**Work to complete**
Leaving out the pictures, retype all the material exactly.

**Data provided**
———

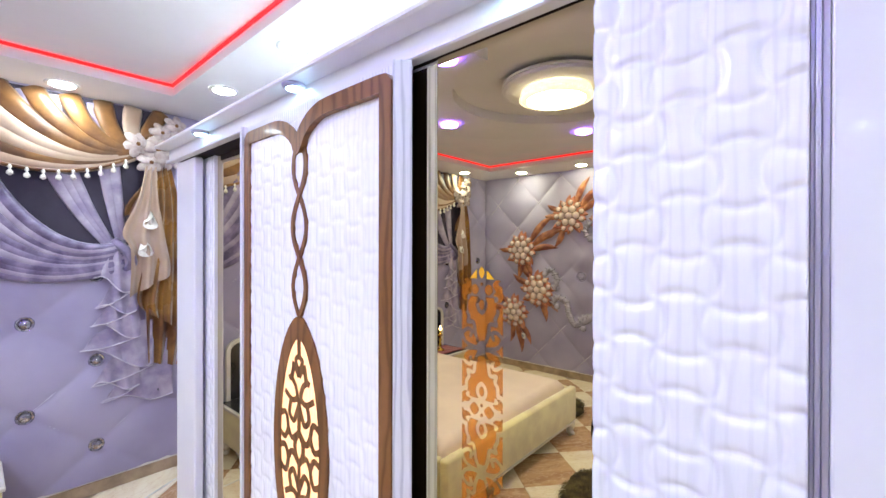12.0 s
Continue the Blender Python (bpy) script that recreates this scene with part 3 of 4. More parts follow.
def curtain(sgn):
    """One gathered curtain; s is the distance from the bed's centre line, towards the room's corner."""
    Y = lambda s: YC + sgn * s
    X0 = XW + 0.018
    # the dark gap behind the swags: the mural's printed shade as a plum sheet
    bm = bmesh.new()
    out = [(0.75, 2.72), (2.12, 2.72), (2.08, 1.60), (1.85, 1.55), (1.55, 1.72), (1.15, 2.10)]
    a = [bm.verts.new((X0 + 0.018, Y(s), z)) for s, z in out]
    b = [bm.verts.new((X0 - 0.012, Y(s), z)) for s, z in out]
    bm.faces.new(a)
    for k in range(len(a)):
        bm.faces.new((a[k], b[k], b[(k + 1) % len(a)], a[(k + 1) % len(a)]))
    part("dark_gap", bm, M_DARK_GAP, mural_west, "printed dark plum shade in the gap behind the swags")
    # gold swag
    for name, material, lab, picks in (("gold_swag", M_GOLD_SILK, "draped gold silk swag", (1, 4, 5, 6, 7, 9)), ("champagne_swag", M_CHAMP_SILK, "draped champagne silk swag", (0, 2, 3, 8))):
        for k in picks:
            bm = bmesh.new()
            t = k / 9
            s0, z0 = 0.50 + 1.60 * t, 2.725
            low = 2.06 + 0.50 * t
            line = bez((X0 + 0.01, Y(s0), z0), (X0 + 0.04 + 0.006 * k, Y(1.30 + 0.62 * t), low - 0.12), (X0 + 0.05, Y(2.03), 2.43 + 0.012 * k), 22)
            tube(bm, line, lambda q, t=t: (0.062 - 0.02 * t) * (1 - q) ** 0.6 + 0.016, 8, (1, 0, 0), 0.34)
            part(name, bm, material, mural_west, lab, smooth=True)
    # bead fringe under the swag
    hem = bez((X0 + 0.03, Y(0.50), 2.68), (X0 + 0.06, Y(1.30), 1.885), (X0 + 0.05, Y(1.98), 2.41), 60)
    bm = bmesh.new()
    tube(bm, [(0, 0, 0.012), (0, 0, -0.004), (0, 0, -0.016), (0, 0, -0.030), (0, 0, -0.046), (0, 0, -0.056)], lambda q: (0.004, 0.012, 0.004, 0.014, 0.016, 0.003)[min(5, int(q * 5 + 0.5))], 8)
    bead = part("fringe_bead", bm, M_IVORY, mural_west, "ivory fringe bead", smooth=True)
    for k in range(4, 58, 3):
        o = bead if k == 4 else new("fringe_bead", bead.data)
        o.parent = mural_west
        o.location = hem[k] + Vector((0.012, 0, -0.008))
    bm = bmesh.new()
    tube(bm, hem, 0.012, 6)
    part("fringe_braid", bm, M_GOLD_SILK, mural_west, "gold braid", smooth=True)
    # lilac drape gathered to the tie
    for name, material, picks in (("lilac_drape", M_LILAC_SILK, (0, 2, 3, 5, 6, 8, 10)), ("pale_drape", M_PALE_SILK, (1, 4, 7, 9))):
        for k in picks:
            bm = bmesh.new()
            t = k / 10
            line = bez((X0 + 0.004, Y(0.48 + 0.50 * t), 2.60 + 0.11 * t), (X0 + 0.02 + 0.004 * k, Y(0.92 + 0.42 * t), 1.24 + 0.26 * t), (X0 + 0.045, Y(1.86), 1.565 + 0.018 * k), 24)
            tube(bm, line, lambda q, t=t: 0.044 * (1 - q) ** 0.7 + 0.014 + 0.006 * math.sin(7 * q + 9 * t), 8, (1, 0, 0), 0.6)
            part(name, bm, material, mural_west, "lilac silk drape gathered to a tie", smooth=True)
    for k, s0 in enumerate((1.36, 1.42, 1.48, 1.70, 1.76)):
        bm = bmesh.new()
        line = bez((X0 + 0.004, Y(s0), 2.70), (X0 + 0.014, Y(s0 + 0.06), 2.15), (X0 + 0.03, Y(1.78 + 0.02 * k), 1.70), 18)
        tube(bm, line, lambda q: 0.050 * (1 - q) + 0.014, 8, (1, 0, 0), 0.3)
        part("sheer_drape", bm, M_PALE_SILK, mural_west, "pale lilac inner drape", smooth=True)
    bm = bmesh.new()
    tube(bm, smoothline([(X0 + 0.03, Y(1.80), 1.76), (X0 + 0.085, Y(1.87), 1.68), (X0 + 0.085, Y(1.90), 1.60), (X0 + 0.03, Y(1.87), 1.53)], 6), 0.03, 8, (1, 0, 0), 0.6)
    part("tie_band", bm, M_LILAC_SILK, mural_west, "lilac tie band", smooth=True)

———

**Task solution**
12.0 s
Continue the Blender Python (bpy) script that recreates this scene with part 3 of 4. More parts follow.
def curtain(sgn):
    """One gathered curtain; s is the distance from the bed's centre line, towards the room's corner."""
    Y = lambda s: YC + sgn * s
    X0 = XW + 0.018
    # the dark gap behind the swags: the mural's printed shade as a plum sheet
    bm = bmesh.new()
    out = [(0.75, 2.72), (2.12, 2.72), (2.08, 1.60), (1.85, 1.55), (1.55, 1.72), (1.15, 2.10)]
    a = [bm.verts.new((X0 + 0.018, Y(s), z)) for s, z in out]
    b = [bm.verts.new((X0 - 0.012, Y(s), z)) for s, z in out]
    bm.faces.new(a)
    for k in range(len(a)):
        bm.faces.new((a[k], b[k], b[(k + 1) % len(a)], a[(k + 1) % len(a)]))
    part("dark_gap", bm, M_DARK_GAP, mural_west, "printed dark plum shade in the gap behind the swags")
    # gold swag
    for name, material, lab, picks in (("gold_swag", M_GOLD_SILK, "draped gold silk swag", (1, 4, 5, 6, 7, 9)), ("champagne_swag", M_CHAMP_SILK, "draped champagne silk swag", (0, 2, 3, 8))):
        for k in picks:
            bm = bmesh.new()
            t = k / 9
            s0, z0 = 0.50 + 1.60 * t, 2.725
            low = 2.06 + 0.50 * t
            line = bez((X0 + 0.01, Y(s0), z0), (X0 + 0.04 + 0.006 * k, Y(1.30 + 0.62 * t), low - 0.12), (X0 + 0.05, Y(2.03), 2.43 + 0.012 * k), 22)
            tube(bm, line, lambda q, t=t: (0.062 - 0.02 * t) * (1 - q) ** 0.6 + 0.016, 8, (1, 0, 0), 0.34)
            part(name, bm, material, mural_west, lab, smooth=True)
    # bead fringe under the swag
    hem = bez((X0 + 0.03, Y(0.50), 2.68), (X0 + 0.06, Y(1.30), 1.885), (X0 + 0.05, Y(1.98), 2.41), 60)
    bm = bmesh.new()
    tube(bm, [(0, 0, 0.012), (0, 0, -0.004), (0, 0, -0.016), (0, 0, -0.030), (0, 0, -0.046), (0, 0, -0.056)], lambda q: (0.004, 0.012, 0.004, 0.014, 0.016, 0.003)[min(5, int(q * 5 + 0.5))], 8)
    bead = part("fringe_bead", bm, M_IVORY, mural_west, "ivory fringe bead", smooth=True)
    for k in range(4, 58, 3):
        o = bead if k == 4 else new("fringe_bead", bead.data)
        o.parent = mural_west
        o.location = hem[k] + Vector((0.012, 0, -0.008))
    bm = bmesh.new()
    tube(bm, hem, 0.012, 6)
    part("fringe_braid", bm, M_GOLD_SILK, mural_west, "gold braid", smooth=True)
    # lilac drape gathered to the tie
    for name, material, picks in (("lilac_drape", M_LILAC_SILK, (0, 2, 3, 5, 6, 8, 10)), ("pale_drape", M_PALE_SILK, (1, 4, 7, 9))):
        for k in picks:
            bm = bmesh.new()
            t = k / 10
            line = bez((X0 + 0.004, Y(0.48 + 0.50 * t), 2.60 + 0.11 * t), (X0 + 0.02 + 0.004 * k, Y(0.92 + 0.42 * t), 1.24 + 0.26 * t), (X0 + 0.045, Y(1.86), 1.565 + 0.018 * k), 24)
            tube(bm, line, lambda q, t=t: 0.044 * (1 - q) ** 0.7 + 0.014 + 0.006 * math.sin(7 * q + 9 * t), 8, (1, 0, 0), 0.6)
            part(name, bm, material, mural_west, "lilac silk drape gathered to a tie", smooth=True)
    for k, s0 in enumerate((1.36, 1.42, 1.48, 1.70, 1.76)):
        bm = bmesh.new()
        line = bez((X0 + 0.004, Y(s0), 2.70), (X0 + 0.014, Y(s0 + 0.06), 2.15), (X0 + 0.03, Y(1.78 + 0.02 * k), 1.70), 18)
        tube(bm, line, lambda q: 0.050 * (1 - q) + 0.014, 8, (1, 0, 0), 0.3)
        part("sheer_drape", bm, M_PALE_SILK, mural_west, "pale lilac inner drape", smooth=True)
    bm = bmesh.new()
    tube(bm, smoothline([(X0 + 0.03, Y(1.80), 1.76), (X0 + 0.085, Y(1.87), 1.68), (X0 + 0.085, Y(1.90), 1.60), (X0 + 0.03, Y(1.87), 1.53)], 6), 0.03, 8, (1, 0, 0), 0.6)
    part("tie_band", bm, M_LILAC_SILK, mural_west, "lilac tie band", smooth=True)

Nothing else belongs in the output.